▸ Work required:
In your copy, leave out the pictures; write out all the data exactly.

---------------

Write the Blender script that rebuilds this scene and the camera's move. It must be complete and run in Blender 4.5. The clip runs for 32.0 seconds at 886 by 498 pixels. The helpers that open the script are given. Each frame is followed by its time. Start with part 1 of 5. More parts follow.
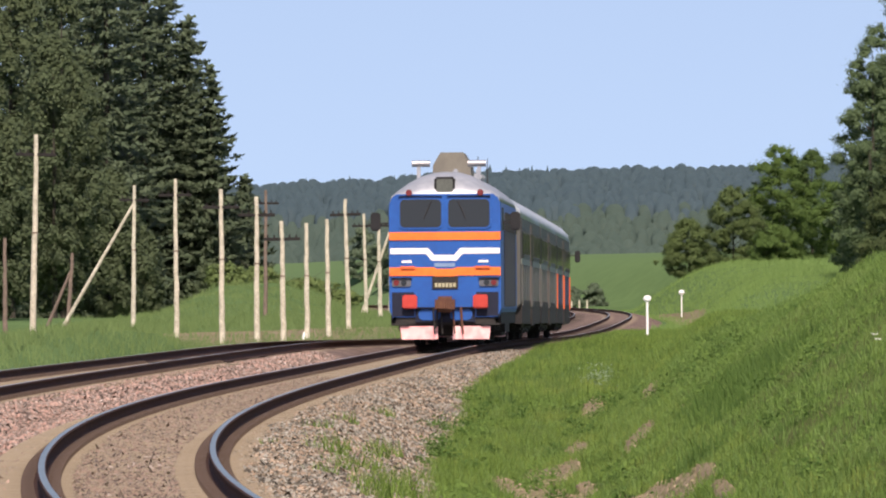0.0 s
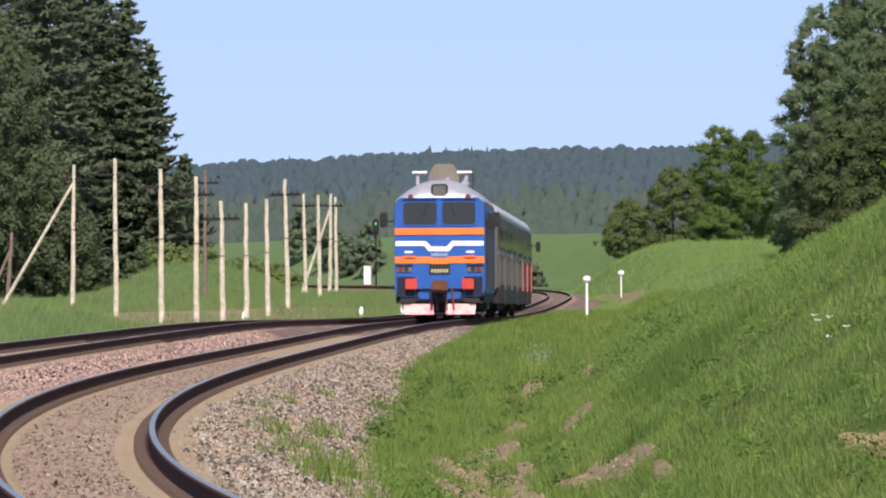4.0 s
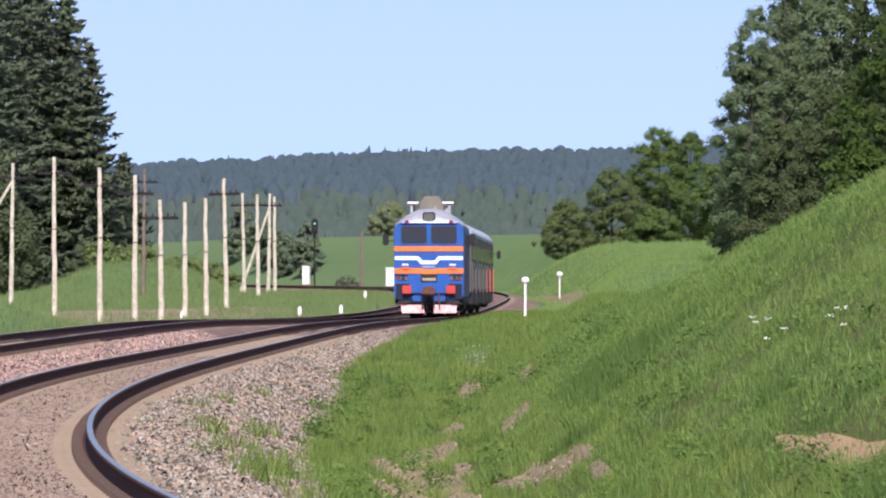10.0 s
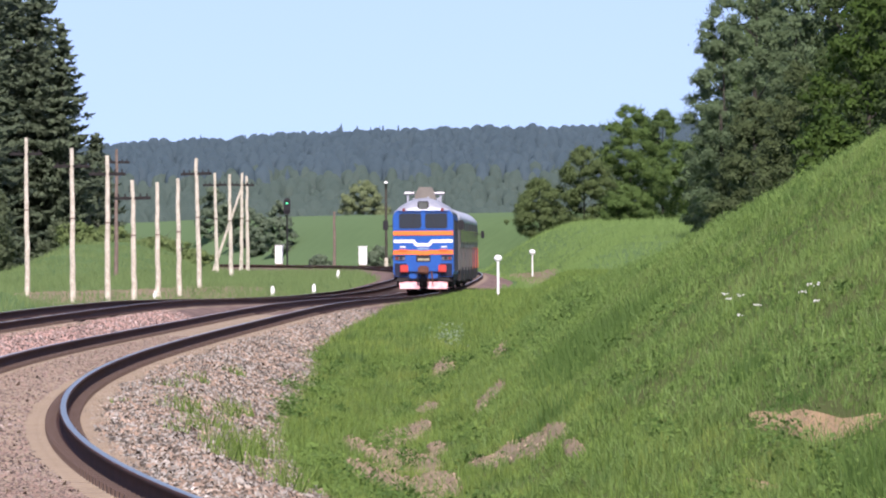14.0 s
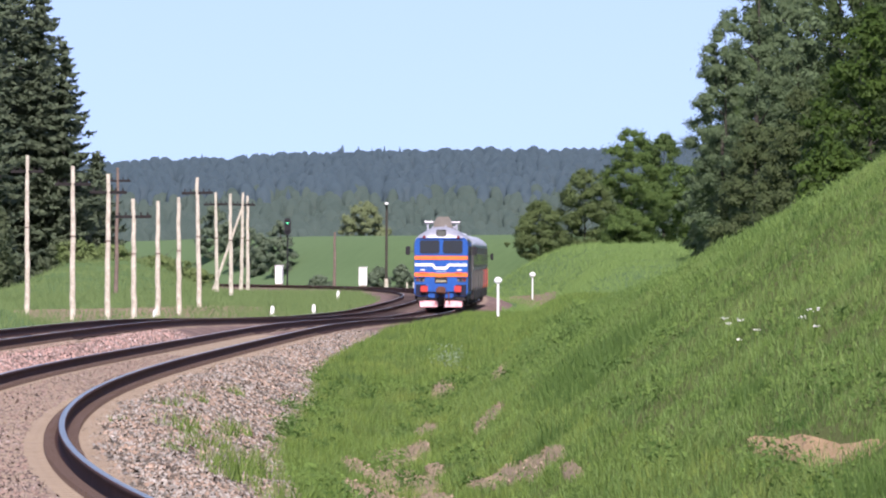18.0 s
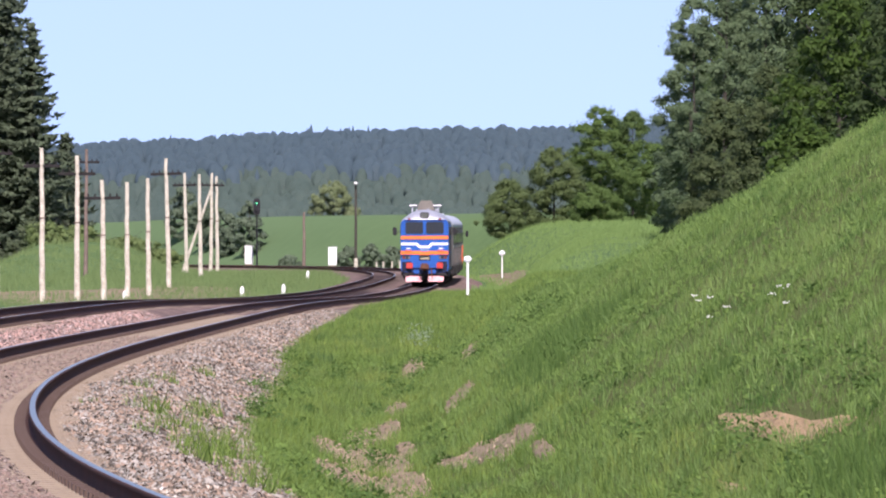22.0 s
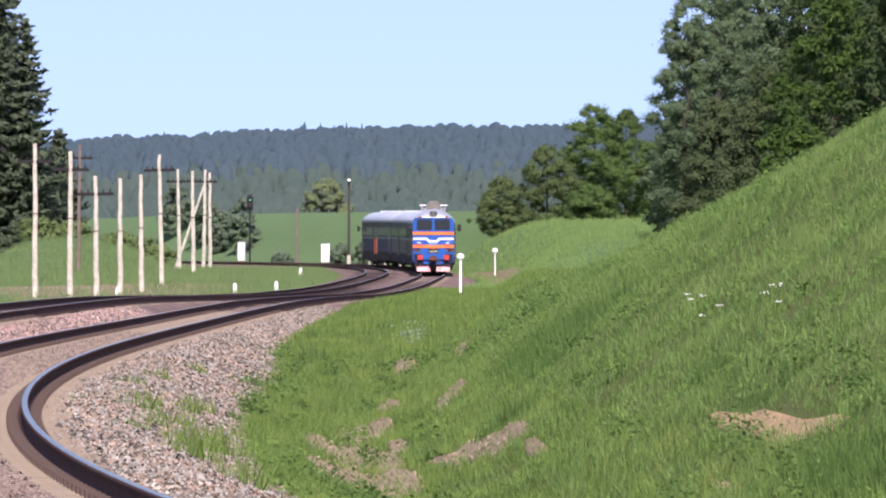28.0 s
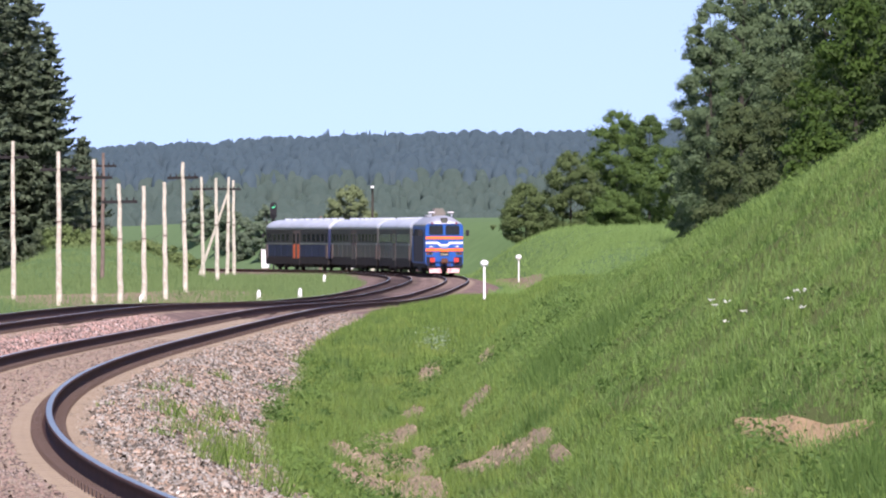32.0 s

---------------

▸ Solution for this exercise:
Write the Blender script that rebuilds this scene and the camera's move. It must be complete and run in Blender 4.5. The clip runs for 32.0 seconds at 886 by 498 pixels. The helpers that open the script are given. Each frame is followed by its time. Start with part 1 of 5. More parts follow.
0.0 s
4.0 s
10.0 s
14.0 s
18.0 s
22.0 s
28.0 s
32.0 s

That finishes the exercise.